> _DATASET EXCERPT_

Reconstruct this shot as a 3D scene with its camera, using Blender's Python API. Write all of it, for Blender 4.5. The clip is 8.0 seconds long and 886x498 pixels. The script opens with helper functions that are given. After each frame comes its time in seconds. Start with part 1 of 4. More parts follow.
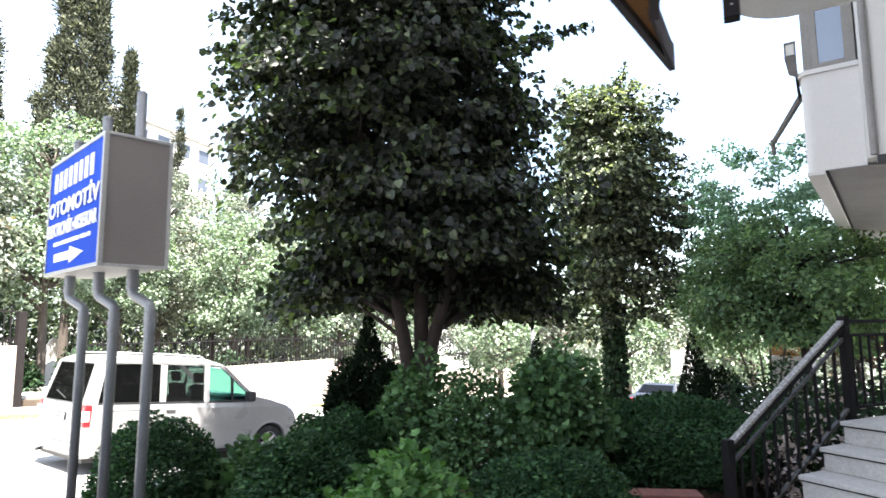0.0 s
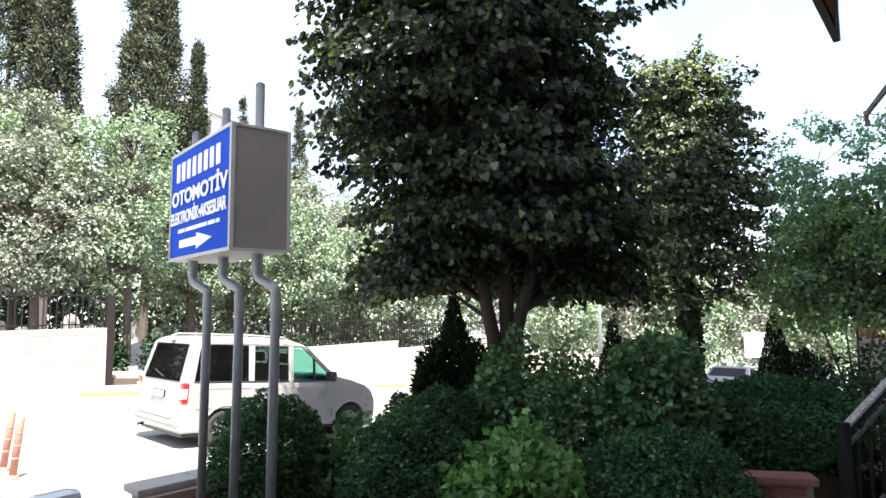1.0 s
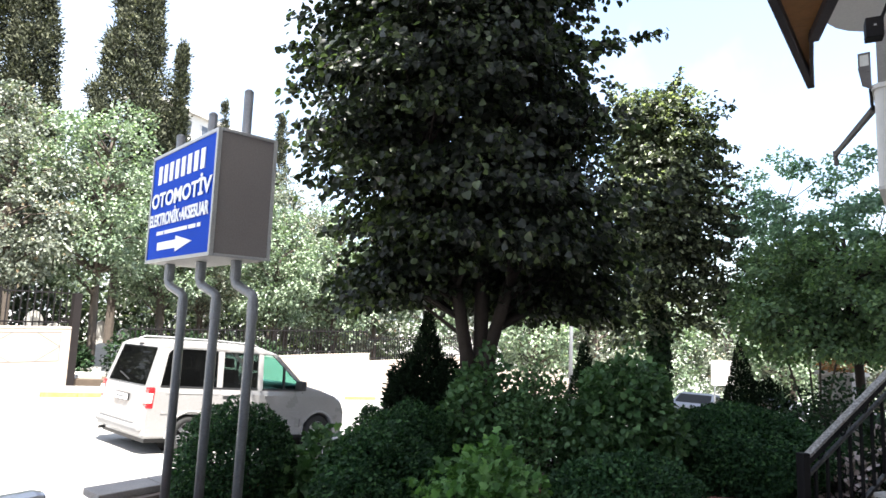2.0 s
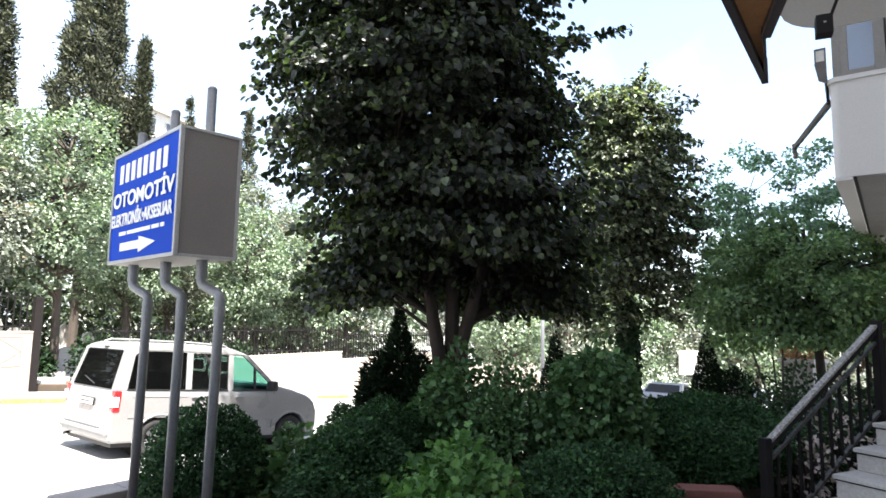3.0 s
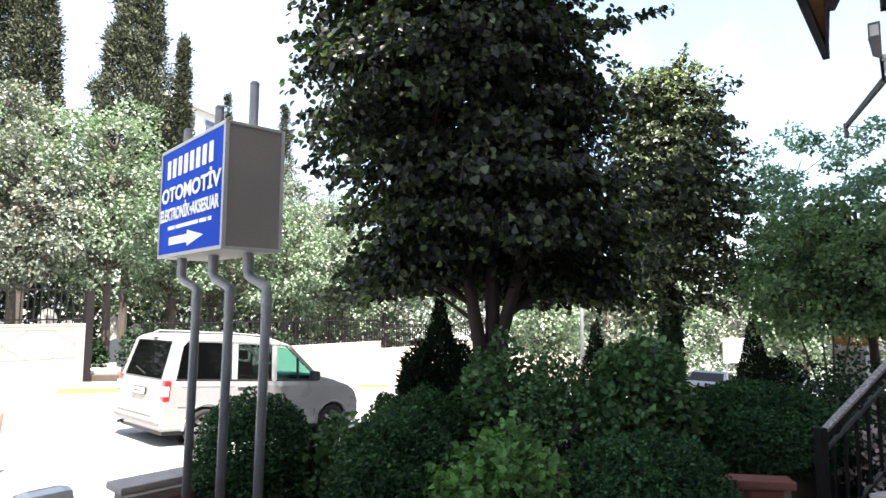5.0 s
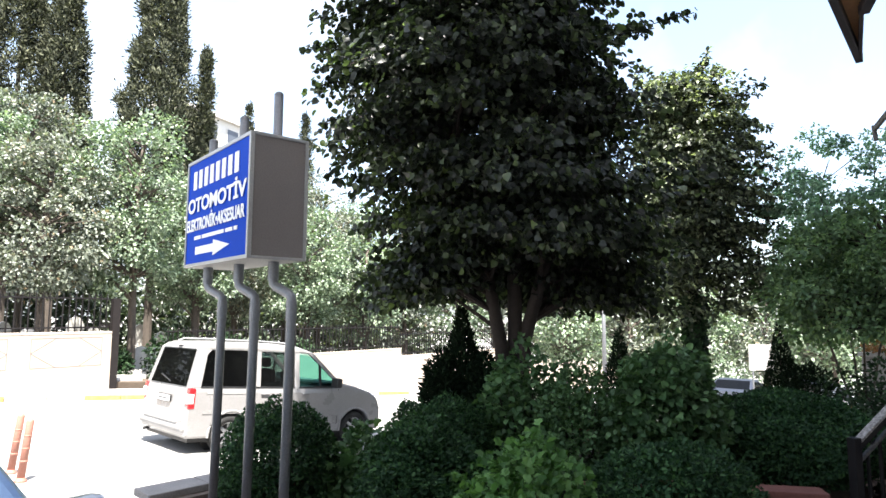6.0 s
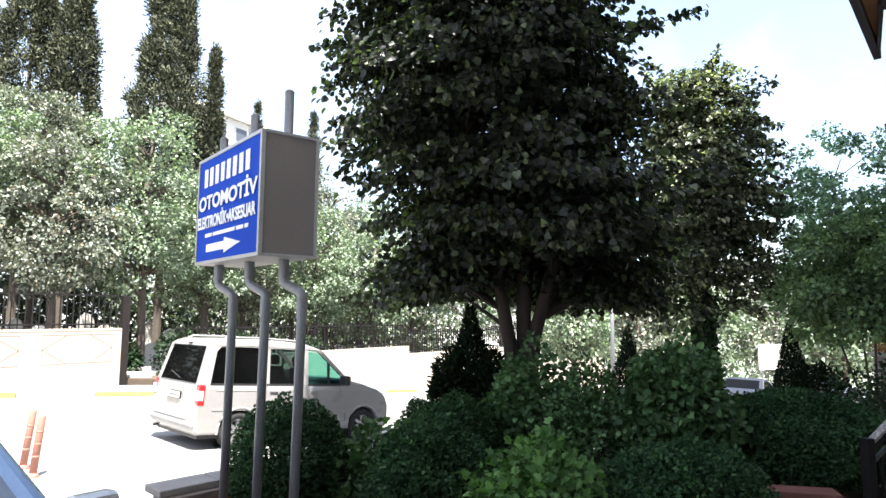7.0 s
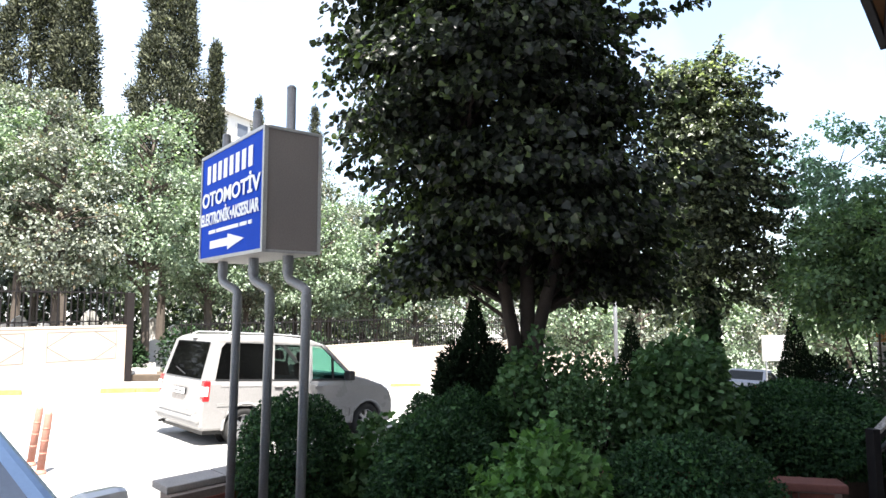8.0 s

> _EXERCISE GOAL_
Repeat the data exactly, dropping every picture it holds.

> _OUTPUT OF THE TASK_
Reconstruct this shot as a 3D scene with its camera, using Blender's Python API. Write all of it, for Blender 4.5. The clip is 8.0 seconds long and 886x498 pixels. The script opens with helper functions that are given. After each frame comes its time in seconds. Start with part 1 of 4. More parts follow.
0.0 s
1.0 s
2.0 s
3.0 s
5.0 s
6.0 s
7.0 s
8.0 s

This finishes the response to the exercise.